Bikenut...
Private property is "private" that is why it is called such, right?
Business property may be "privately owned", but it is BUSINESS property...... and as such, it has a name... BUSINESS property....
Please show ME where in any laws of any state or the fed that the 2 are the same.....
Do you need to have a BUSINESS license to invite people to your house? Do you need a occupancy permits (how many allowed at one time on property) for your home? Do you need to comply with health regulations and such to serve your friends dinner? Does all the food you serve them have to be prepared in a commercial/licensed kitchen?
Those are just a very FEW examples of how a BUSINESS property is DIFFERENT than PRIVATE property....
Yet you are trying to tell us they are THE SAME THING???? Sorry, you are wrong..

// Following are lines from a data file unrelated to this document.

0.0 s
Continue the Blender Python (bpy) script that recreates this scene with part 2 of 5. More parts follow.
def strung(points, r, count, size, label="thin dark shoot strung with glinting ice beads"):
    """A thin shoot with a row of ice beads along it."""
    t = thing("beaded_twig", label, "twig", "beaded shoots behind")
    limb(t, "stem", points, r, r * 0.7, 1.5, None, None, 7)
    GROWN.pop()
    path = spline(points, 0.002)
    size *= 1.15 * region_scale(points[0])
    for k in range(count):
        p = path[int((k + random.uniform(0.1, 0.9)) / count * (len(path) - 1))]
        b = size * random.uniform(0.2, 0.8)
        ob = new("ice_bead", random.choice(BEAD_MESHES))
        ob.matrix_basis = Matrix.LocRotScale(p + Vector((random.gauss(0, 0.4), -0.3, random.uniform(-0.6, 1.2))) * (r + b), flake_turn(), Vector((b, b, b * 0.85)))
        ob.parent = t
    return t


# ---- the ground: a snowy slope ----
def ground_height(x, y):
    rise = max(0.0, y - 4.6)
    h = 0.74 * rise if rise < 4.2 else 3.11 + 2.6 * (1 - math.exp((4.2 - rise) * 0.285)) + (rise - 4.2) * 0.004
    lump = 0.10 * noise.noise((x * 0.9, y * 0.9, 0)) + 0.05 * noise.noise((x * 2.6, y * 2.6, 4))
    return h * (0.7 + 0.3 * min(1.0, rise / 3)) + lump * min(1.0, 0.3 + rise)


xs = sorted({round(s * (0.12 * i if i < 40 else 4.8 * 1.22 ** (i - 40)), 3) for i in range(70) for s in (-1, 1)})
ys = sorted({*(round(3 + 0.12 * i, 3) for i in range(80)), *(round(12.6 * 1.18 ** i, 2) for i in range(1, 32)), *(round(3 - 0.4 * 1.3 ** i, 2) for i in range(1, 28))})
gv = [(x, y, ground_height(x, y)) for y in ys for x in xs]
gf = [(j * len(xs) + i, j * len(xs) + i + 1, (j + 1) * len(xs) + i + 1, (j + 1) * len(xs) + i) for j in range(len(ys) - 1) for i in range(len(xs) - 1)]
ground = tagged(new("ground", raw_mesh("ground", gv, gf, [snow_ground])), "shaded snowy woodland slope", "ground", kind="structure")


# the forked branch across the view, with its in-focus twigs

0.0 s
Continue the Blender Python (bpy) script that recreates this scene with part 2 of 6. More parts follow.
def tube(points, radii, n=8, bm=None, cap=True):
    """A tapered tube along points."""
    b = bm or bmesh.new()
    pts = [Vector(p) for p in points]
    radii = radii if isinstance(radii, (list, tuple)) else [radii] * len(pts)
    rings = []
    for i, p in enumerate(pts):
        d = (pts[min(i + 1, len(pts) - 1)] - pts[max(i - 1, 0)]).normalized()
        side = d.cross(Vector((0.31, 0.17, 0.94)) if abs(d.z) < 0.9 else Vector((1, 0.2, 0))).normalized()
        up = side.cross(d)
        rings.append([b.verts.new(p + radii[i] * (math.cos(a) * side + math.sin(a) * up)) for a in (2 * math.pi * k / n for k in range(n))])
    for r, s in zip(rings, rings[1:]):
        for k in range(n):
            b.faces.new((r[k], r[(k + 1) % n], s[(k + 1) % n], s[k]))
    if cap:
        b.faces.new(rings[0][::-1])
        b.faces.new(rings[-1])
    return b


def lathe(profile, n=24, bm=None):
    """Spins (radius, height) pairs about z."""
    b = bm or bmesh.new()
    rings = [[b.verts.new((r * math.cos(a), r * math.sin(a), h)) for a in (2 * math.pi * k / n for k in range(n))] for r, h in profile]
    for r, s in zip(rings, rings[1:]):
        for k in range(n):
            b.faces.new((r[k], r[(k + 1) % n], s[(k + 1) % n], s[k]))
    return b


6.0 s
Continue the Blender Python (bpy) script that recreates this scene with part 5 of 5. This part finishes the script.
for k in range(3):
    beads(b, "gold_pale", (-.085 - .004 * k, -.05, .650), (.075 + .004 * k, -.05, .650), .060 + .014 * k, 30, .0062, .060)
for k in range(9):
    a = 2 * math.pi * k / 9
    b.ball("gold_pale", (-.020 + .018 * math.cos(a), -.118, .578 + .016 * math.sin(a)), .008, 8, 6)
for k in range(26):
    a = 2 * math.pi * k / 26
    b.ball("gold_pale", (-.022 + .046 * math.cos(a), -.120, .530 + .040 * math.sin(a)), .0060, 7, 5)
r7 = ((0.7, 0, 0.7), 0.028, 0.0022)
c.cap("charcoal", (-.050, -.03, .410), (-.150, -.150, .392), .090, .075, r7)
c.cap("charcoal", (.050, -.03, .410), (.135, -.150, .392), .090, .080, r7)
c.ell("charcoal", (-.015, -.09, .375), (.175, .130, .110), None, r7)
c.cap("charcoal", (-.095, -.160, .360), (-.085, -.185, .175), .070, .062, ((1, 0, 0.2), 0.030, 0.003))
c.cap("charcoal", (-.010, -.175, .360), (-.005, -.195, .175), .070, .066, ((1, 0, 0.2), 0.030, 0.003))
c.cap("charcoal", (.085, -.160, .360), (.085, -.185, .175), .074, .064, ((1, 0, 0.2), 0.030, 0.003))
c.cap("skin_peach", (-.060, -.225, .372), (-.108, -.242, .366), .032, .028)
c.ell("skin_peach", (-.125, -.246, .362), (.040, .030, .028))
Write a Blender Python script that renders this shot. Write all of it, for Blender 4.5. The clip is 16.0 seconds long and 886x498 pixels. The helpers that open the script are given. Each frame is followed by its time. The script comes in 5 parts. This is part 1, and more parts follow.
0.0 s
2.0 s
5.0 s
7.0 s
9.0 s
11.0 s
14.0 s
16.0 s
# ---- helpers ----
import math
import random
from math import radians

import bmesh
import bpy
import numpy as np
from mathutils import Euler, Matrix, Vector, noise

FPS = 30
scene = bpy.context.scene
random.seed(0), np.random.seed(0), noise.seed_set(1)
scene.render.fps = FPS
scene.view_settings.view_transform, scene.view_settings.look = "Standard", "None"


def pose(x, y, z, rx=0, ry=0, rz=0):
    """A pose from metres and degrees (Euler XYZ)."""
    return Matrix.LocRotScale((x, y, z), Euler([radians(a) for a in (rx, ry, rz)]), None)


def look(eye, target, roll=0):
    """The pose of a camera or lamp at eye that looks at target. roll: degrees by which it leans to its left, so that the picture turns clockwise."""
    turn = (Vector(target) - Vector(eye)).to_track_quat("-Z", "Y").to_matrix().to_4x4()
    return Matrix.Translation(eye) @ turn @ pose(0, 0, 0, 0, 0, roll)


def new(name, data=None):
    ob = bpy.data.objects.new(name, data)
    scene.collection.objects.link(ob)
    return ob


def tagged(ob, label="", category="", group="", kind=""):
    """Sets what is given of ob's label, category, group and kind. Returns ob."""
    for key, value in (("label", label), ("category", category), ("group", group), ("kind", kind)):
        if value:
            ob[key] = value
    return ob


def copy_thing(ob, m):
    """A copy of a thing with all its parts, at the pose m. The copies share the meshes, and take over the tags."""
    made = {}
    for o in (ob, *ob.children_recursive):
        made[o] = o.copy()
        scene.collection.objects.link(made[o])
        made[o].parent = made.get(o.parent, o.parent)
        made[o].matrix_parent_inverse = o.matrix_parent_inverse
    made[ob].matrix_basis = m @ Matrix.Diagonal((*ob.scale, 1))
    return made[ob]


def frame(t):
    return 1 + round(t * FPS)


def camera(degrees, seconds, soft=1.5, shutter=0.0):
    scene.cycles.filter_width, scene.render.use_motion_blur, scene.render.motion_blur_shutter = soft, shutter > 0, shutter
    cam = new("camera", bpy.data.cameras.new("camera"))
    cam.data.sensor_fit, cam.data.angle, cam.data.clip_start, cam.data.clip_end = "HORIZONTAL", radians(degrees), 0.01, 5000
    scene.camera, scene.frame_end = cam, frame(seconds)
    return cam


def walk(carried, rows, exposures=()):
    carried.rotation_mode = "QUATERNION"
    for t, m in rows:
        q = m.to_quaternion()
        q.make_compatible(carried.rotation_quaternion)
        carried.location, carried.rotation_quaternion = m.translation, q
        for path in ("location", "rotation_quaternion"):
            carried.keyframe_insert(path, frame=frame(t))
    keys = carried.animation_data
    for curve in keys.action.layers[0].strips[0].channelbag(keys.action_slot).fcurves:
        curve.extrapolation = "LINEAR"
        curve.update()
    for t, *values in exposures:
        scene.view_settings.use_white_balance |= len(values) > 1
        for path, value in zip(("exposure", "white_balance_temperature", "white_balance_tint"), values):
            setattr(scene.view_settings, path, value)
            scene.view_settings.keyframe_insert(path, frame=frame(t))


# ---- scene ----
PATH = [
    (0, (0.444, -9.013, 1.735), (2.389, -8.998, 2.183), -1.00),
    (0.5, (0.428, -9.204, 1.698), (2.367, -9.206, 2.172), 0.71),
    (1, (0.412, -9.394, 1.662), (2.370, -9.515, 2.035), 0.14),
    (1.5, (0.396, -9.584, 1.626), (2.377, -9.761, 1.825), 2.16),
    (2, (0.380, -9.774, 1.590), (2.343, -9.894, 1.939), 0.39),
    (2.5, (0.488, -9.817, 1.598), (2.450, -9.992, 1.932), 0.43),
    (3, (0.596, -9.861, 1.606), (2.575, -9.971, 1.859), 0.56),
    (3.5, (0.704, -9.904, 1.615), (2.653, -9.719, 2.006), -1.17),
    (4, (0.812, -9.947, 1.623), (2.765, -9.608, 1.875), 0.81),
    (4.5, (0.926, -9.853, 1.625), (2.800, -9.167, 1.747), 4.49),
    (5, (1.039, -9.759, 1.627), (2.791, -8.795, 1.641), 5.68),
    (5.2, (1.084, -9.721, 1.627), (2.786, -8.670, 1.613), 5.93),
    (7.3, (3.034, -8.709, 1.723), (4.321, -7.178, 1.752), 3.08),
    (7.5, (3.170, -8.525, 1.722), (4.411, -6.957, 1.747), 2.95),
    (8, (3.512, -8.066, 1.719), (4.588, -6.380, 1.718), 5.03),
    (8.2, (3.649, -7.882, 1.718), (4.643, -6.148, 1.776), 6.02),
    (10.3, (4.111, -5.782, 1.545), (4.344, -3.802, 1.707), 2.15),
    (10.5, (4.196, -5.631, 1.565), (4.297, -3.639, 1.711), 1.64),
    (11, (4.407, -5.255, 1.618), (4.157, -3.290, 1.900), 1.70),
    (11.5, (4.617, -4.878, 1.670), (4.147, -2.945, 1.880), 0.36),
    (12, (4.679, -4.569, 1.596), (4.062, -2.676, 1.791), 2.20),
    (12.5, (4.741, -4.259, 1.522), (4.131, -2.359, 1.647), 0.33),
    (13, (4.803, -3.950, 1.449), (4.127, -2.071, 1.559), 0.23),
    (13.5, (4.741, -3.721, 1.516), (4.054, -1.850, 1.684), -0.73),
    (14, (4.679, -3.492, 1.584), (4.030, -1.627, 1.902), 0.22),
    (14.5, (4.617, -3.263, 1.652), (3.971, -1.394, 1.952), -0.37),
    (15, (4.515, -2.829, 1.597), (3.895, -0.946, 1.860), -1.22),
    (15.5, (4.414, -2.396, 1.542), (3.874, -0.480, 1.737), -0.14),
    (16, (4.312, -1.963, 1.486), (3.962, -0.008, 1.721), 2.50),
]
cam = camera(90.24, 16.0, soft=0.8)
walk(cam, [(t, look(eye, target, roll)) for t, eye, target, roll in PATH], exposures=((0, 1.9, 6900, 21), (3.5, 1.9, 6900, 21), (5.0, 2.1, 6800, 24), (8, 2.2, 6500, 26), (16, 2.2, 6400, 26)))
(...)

As far as Judge Napalitano's opinion on "public accommodations" goes, I am VERY much more inclined to trust what a Judge who has studied and fought for Constitutional Rights opinion over someone who is on a firearms forum......
Again, the fact that it is property that is open for the conducting of business and there are laws in place that regulate how that business may be conducted in no way negates the fact that it is "privately owned".... nor does it negate the fact that the property owner still has the right to make rules governing how the public uses that property.
Laws that dictate how a business must run is the government telling the business owner how to run his business... but private property rules are the property owner telling people that if they want to frequent his business they must behave in certain ways. If they do not the business owner/his representative can boot the customer out. The laws governing how a business must run and the rules the property owner make governing how the public must behave on the property are two distinctly different things.
Perhaps there is some confusion about what "private property" is. Basically it is any property that is not owned by the government. If it is owned by the government it is "public property" because, supposedly anyway, "we the people" own it... and "we the people" through the government set the rules. And the Bill of rights says "shall not be infringed".
We must remember the Bill of Rights is in reference to rights "we the people" said the
government cannot mess with. And it (supposedly) only binds the government from messing with those rights.
But if "we the people" don't own it through the government then it is "private property" and
there is not, as yet, any distinction when talking about rights! that I am aware of between private property as a business and private property as a home so the owner(s) get to set the rules concerning the behavior of those who are allowed on/in that property.
And believe it or not... when a business opens it's doors that does not mean the public now has a right to walk in... it means the owner is extending an invitation to come in with an open door. And that owner can rescind that invitation at any time by requiring a customer to leave... just like any homeowner can in/on their private property.
But the Bill of Rights does not bind a private person.
Hence a private property owner who invites the public into his business... his private property rights trump the rights of the public.. because he/she is NOT the government.
As for Judge Napalitano's opinion.... it is exactly that, his opinion, but it is not a
legal opinion cast in law or case law. It is just the man Napalitano who used to be a judge offering his personal opinion. If it were otherwise I'd like to see the actual law/case law that matches his opinion.
Just because he used to be a Judge doesn't mean everything he happens to say actually is law.